Кривой Пуфель, очутившись лицом к лицу с Папеном, около машины, на одно мгновение растерялся, не зная, что ему делать с разряженной аркебузой. Но тотчас же, словно вспомнив что-то, размахнулся и опустил тяжелый приклад аркебузы на шатун, идущий от цилиндра к гребному колесу. Шатун с металлическим дребезгом переломился. Колесо остановилось.
— Что вы сделали? — крикнул Папен, закрыв лицо руками.
В этот миг умирающая машина сделала последнее конвульсивное движение. Пар, наполнявший цилиндр, выбросил поршень, и сломанный шатун ударил в плечо Кривого Пуфеля. Скорее от суеверного ужаса, чем от толчка, судовладелец упал на палубу, дико завопив:
— Она дерется! Она ударила меня! Воистину это дьявол!

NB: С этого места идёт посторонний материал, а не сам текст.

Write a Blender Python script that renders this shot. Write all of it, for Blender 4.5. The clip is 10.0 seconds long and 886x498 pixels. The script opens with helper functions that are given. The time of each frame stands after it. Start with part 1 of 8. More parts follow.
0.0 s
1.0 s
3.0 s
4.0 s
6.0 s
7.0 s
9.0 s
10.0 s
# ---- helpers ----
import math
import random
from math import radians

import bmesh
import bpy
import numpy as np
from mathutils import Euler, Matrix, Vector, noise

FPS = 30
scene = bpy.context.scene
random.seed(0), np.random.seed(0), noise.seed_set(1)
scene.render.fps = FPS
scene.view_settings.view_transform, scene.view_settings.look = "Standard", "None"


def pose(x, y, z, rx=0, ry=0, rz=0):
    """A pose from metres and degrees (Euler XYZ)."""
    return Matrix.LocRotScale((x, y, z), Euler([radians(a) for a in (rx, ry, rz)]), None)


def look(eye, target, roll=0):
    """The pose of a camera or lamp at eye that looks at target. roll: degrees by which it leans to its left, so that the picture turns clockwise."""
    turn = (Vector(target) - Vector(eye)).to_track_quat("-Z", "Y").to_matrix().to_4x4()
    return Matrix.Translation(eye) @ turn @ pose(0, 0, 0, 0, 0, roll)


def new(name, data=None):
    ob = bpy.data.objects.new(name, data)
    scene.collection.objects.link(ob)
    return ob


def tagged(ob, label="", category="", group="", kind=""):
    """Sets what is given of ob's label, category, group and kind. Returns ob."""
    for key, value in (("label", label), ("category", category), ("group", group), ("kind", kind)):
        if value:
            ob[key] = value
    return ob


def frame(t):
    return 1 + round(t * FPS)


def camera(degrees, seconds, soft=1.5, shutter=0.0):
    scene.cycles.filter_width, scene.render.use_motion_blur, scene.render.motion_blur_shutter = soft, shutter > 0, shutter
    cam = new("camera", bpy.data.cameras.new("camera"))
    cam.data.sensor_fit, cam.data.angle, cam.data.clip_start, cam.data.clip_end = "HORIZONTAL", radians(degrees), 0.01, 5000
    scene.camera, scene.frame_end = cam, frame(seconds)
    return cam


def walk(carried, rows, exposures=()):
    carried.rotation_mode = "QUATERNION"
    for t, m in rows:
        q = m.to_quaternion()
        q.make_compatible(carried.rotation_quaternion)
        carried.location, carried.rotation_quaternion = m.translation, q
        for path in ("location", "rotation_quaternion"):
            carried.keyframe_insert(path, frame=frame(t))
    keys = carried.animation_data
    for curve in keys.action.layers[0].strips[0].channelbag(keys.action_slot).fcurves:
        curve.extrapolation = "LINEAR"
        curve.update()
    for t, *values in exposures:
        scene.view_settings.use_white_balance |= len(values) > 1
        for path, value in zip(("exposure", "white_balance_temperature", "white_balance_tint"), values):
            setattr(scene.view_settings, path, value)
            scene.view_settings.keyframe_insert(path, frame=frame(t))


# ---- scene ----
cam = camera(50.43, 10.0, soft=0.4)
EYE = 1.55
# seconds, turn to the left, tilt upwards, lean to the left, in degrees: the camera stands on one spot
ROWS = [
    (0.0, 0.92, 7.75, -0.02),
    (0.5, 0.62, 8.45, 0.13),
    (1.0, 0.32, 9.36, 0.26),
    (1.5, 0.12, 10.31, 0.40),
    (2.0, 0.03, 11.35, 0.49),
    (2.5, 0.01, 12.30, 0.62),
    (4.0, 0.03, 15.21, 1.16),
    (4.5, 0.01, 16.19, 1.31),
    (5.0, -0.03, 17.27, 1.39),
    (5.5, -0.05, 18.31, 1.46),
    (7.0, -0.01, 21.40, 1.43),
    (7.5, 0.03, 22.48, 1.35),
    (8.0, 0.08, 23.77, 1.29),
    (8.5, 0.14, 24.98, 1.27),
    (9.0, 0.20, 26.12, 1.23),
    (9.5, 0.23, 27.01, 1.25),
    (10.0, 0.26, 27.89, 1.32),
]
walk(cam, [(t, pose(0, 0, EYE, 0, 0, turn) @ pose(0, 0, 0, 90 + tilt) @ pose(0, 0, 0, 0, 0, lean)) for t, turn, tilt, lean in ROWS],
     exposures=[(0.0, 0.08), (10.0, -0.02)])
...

Этого крика было достаточно, чтобы лодочники снова переспевшими яблоками посыпались в свои лодки и, навалившись на весла, врассыпную понеслись к спасительным берегам.
Кривой Пуфель, поднявшись, трусливо обежал шипевшую машину и бросился к борту, намереваясь перепрыгнуть на свою шкуну. Модильяни успел лишь запустить поленом вслед убегающему судовладельцу и попал ему по пяткам. Пуфель подскочил, вскрикнув, и схватившись за брошенный ему с «Вифлеемской звезды» конец, взобрался поспешно на палубу своего судна.

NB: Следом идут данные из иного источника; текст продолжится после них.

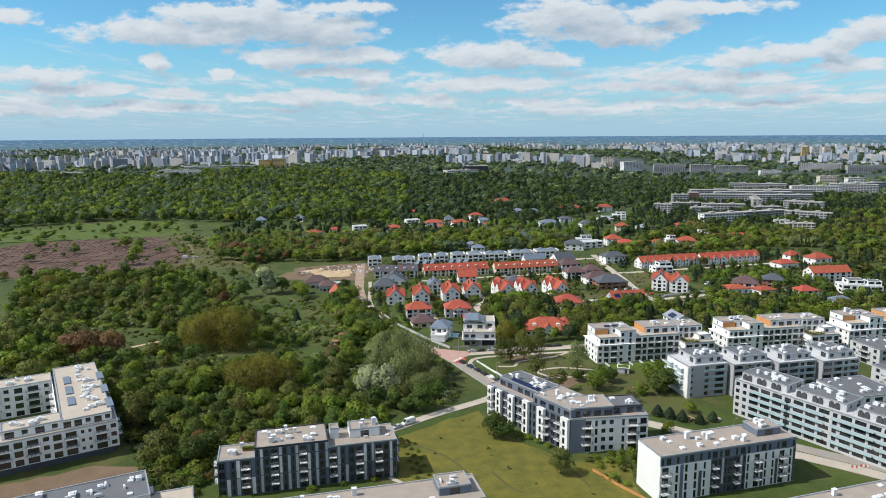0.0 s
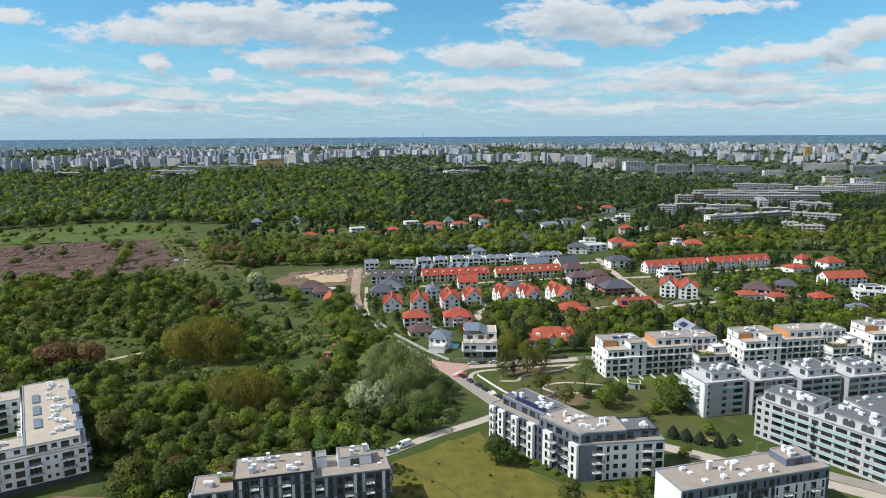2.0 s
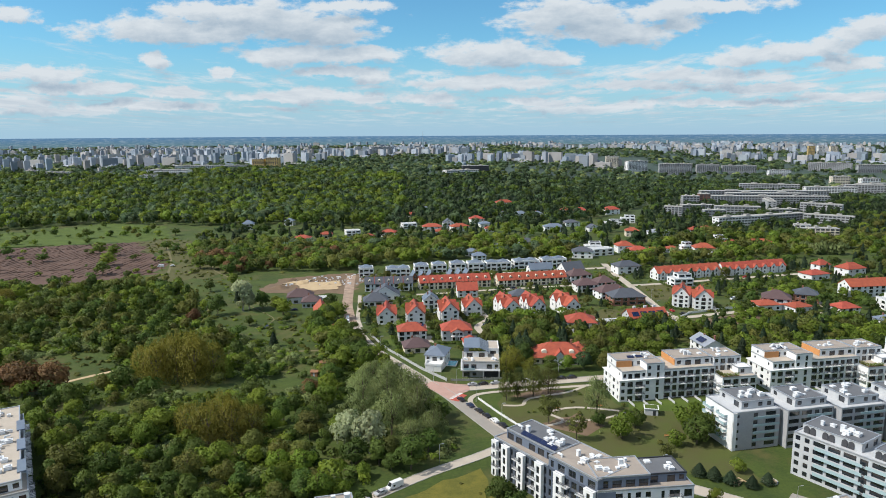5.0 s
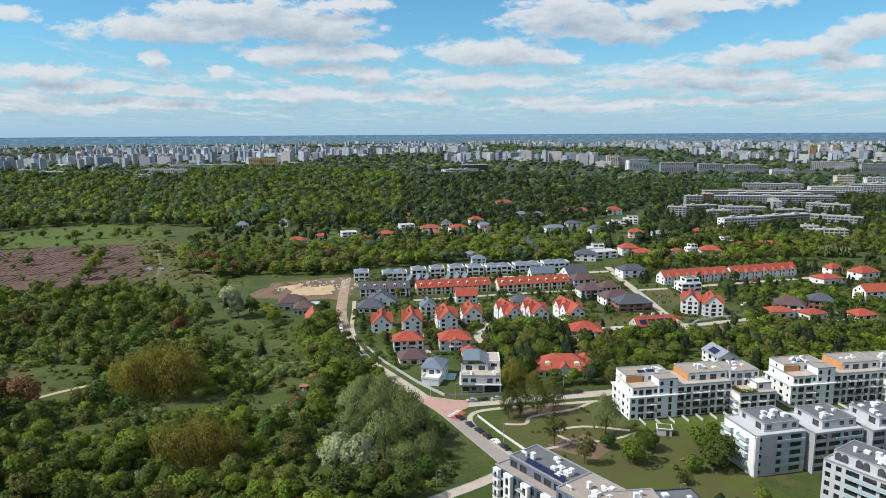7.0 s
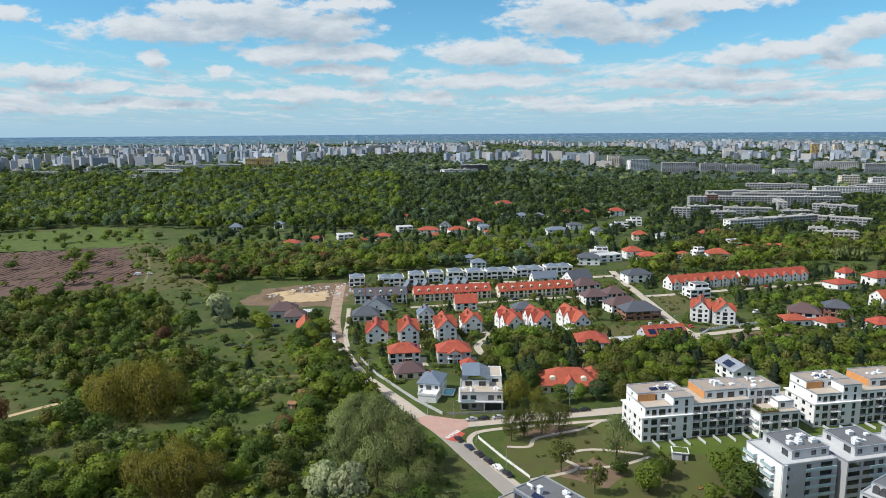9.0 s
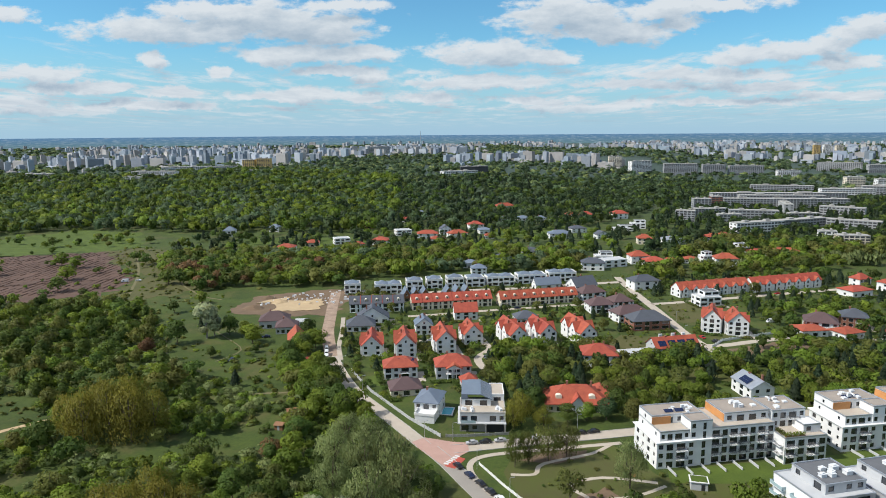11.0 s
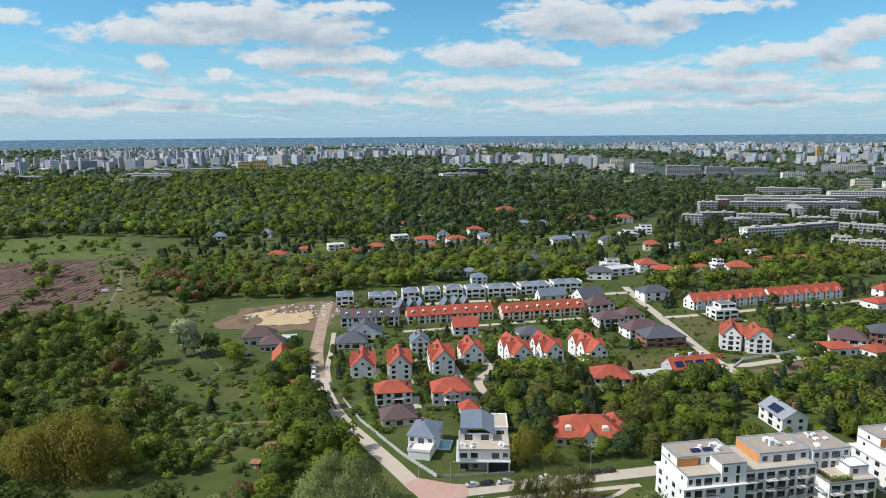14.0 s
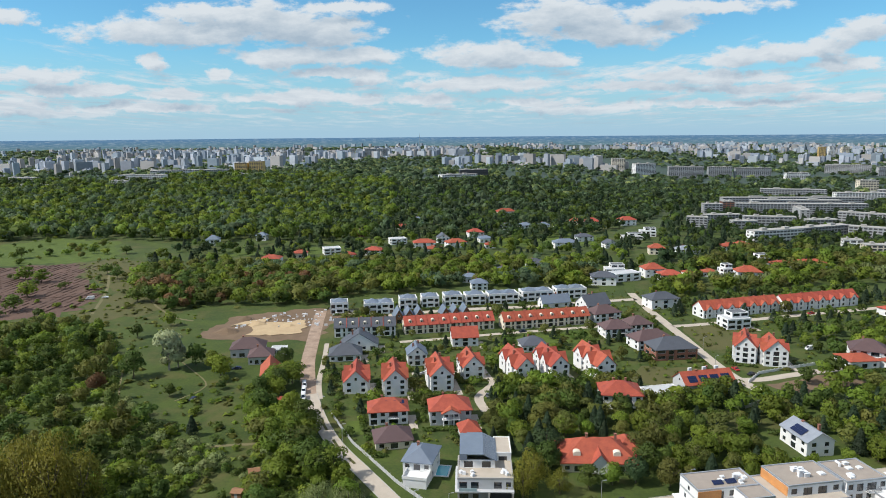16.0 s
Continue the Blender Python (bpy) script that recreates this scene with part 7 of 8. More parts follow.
def fill(ring, step, kinds, low, high, seed, chance=1.0, detail="mid", margin=1.5, solid=True, holes=(), wide=(0.85, 1.2), limit=10 ** 6):
    """Plants over a piece of land; those past the limit join the uncounted thicket."""
    rnd = random.Random(seed)
    xs, ys = [p[0] for p in ring], [p[1] for p in ring]
    spots = []
    y = min(ys)
    while y < max(ys):
        x = min(xs) + (step / 2 if int(y / step) % 2 else 0)
        while x < max(xs):
            px, py = x + rnd.uniform(-0.42, 0.42) * step, y + rnd.uniform(-0.42, 0.42) * step
            keepit, hh, kk, ww = rnd.random() < chance, rnd.uniform(low, high), rnd.random(), rnd.uniform(*wide)
            if keepit and inside(px, py, ring) and not any(inside(px, py, h) for h in holes) and not taken(px, py, margin):
                spots.append((px, py, hh, kk, ww))
            x += step
        y += step * 0.87
    spots.sort(key=lambda s: s[1] + 0.3 * abs(s[0]))
    for i, (px, py, hh, kk, ww) in enumerate(spots):
        drift = noise.noise((px * 0.015, py * 0.015, seed * 1.7)) * 0.9 + 0.5
        kind = kinds[int(min(0.999, max(0.0, 0.45 * kk + 0.55 * drift)) * len(kinds))]
        if solid and i < limit:
            tree(kind, px, py, hh, ww, detail)
        else:
            stuff_tree(kind, px, py, hh, ww, "mid" if detail == "near" else detail)


CLEAR = ([(-204, 386), (-178, 402), (-151, 372), (-156, 344), (-179, 340)], [(-102, 440), (-76, 450), (-56, 392), (-50, 366), (-70, 356), (-88, 362), (-100, 400)],
         [(-204, 565), (-173, 534), (-147, 486), (-134, 448), (-108, 422), (-83, 396), (-59, 400), (-75, 452), (-92, 475), (-131, 532), (-148, 582), (-182, 613)])
WOOD = [(-158, 302), (-112, 240), (-98, 224), (-78, 220), (-30, 230), (-22, 254), (0, 270), (12, 283), (8, 314), (-2, 332), (-14, 350), (-30, 378), (-46, 418), (-56, 440), (-60, 400), (-83, 396),
        (-108, 422), (-134, 448), (-147, 486), (-173, 534), (-204, 565), (-232, 575), (-330, 545), (-270, 420), (-215, 310)]
GLADES = ([(-108, 334), (-94, 349), (-78, 354), (-58, 380), (-46, 340), (-66, 332), (-84, 336)], [(-140, 320), (-129, 330), (-112, 322), (-115, 311), (-135, 312)])
# single trees that stand out
for x, y, h, w in ((-14, 294, 20, 0.85), (-4, 300, 20, 0.85), (-8, 312, 23, 0.75), (-17, 318, 21, 0.8), (-26, 306, 16, 0.9), (-16, 334, 18, 0.85), (-28, 326, 16, 0.95), (-26, 344, 14, 0.9), (-6, 280, 14, 0.9), (2, 290, 13, 0.9)):
    tree("willow", x, y, h, w)
tree("pale", -21, 279, 17, 0.85)
tree("pale", -29, 283, 15, 0.85)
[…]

— Не унывайте, синьор! — крикнул Модильяни, осматривая разбитый шатун. — Это пустяковая поломка. Мы на шестах дойдем до ближайшей деревни и там починимся. Глядите, враг отступил!
— За мной, во имя божье! — раздался в это время отчаянный крик. И пастор Вольф, зловеще-черный, поджав ноги и распластав руки, как ворон, бросающийся на добычу, спрыгнул на палубу «Дракона».
— Куда, черноризник? — крикнул Модильяни, снова хватая полено. — Марш за борт!
Пастор, оказавшийся одиноким в своем фанатическом порыве, струсил. Он попятился, оглядываясь на «Вифлеемскую звезду».
— Тебя-то я убью, мракобес! — Папен выстрелил. Но от волнения и злобы он промахнулся.
Пастор же, споткнувшись о кочергу, лежавшую около топки, упал.
— Славно! — захлопал в ладоши Модильяни, думая, что попа сбила пуля. — Одним вороном меньше!
Вольф, лежа врастяжку на палубе, схватил массивную кочергу и, не поднимаясь, ударил ею по топке котла. Тонкая жесть проломилась от удара, и горящие поленья посыпались на доски палубы. И тотчас же взметнулся огненный смерч. Вспыхнуло разлитое по палубе масло, захваченное в рейс для смазки машины: кувшин с маслом опрокинулся во время свалки.
— Отчаливай! Отталкивайся! — закричали испуганно на «Вифлеемской звезде».